I wanted to add support for null terminated ASCII C-strings, null terminated utf8,
null terminated and fixed length UTF16 and UTF32.
Probably Latin1 with configurable charset would also be a good idea.
I'm afraid I'm fairly busy the next weeks, but should have enough time to implement this in February.
SVN commit 1230377 by arichardson:
Add basic support for strings in structures.
Currently supported encodings are ASCII and UTF16-LE/BE.
Strings can be added to.osd by using the <string> element.
Strings can have a fixed length (byte count or character count),
be terminated by a certain unicode code point, or both (whichever occurs first)
M +6 -0 CMakeLists.txt
M +0 -6 view/structures/datatypes/abstractarraydatainformation.cpp
M +2 -3 view/structures/datatypes/abstractarraydatainformation.h
M +22 -11 view/structures/datatypes/datainformation.cpp
M +21 -10 view/structures/datatypes/datainformation.h
M +6 -1 view/structures/datatypes/datainformationbase.cpp
M +3 -2 view/structures/datatypes/datainformationbase.h
A view/structures/datatypes/dummydatainformation.cpp [License: LGPL]
A view/structures/datatypes/dummydatainformation.h [License: LGPL]

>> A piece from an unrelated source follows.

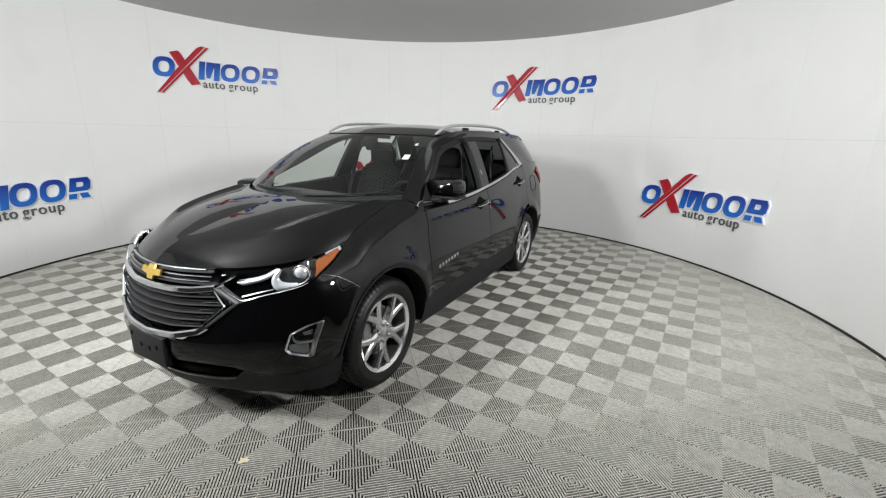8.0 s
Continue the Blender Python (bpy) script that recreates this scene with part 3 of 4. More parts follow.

M +0 -5 view/structures/datatypes/dynamiclengtharraydatainformation.h
A view/structures/datatypes/strings (directory)
A view/structures/datatypes/strings/asciistringdata.cpp [License: LGPL]
A view/structures/datatypes/strings/asciistringdata.h [License: LGPL]
A view/structures/datatypes/strings/stringdata.cpp [License: LGPL]
A view/structures/datatypes/strings/stringdata.h [License: LGPL]
A view/structures/datatypes/strings/stringdatainformation.cpp [License: LGPL]
A view/structures/datatypes/strings/stringdatainformation.h [License: LGPL]
A view/structures/datatypes/strings/utf16stringdata.cpp [License: LGPL]
A view/structures/datatypes/strings/utf16stringdata.h [License: LGPL]
M +2 -2 view/structures/datatypes/topleveldatainformation.h
M +86 -8 view/structures/parsers/osdparser.cpp
M +3 -2 view/structures/parsers/osdparser.h
M +11 -10 view/structures/structtool.cpp
M +3 -0 view/structures/structtreemodel.cpp
WebSVN link: http://websvn.kde.org/?view=rev&revision=1230377
Closing this bug, since Latin1, UTF8 and UTF32 have been added by now
Thanks for this functionality, and all your other work too. Much appreciated.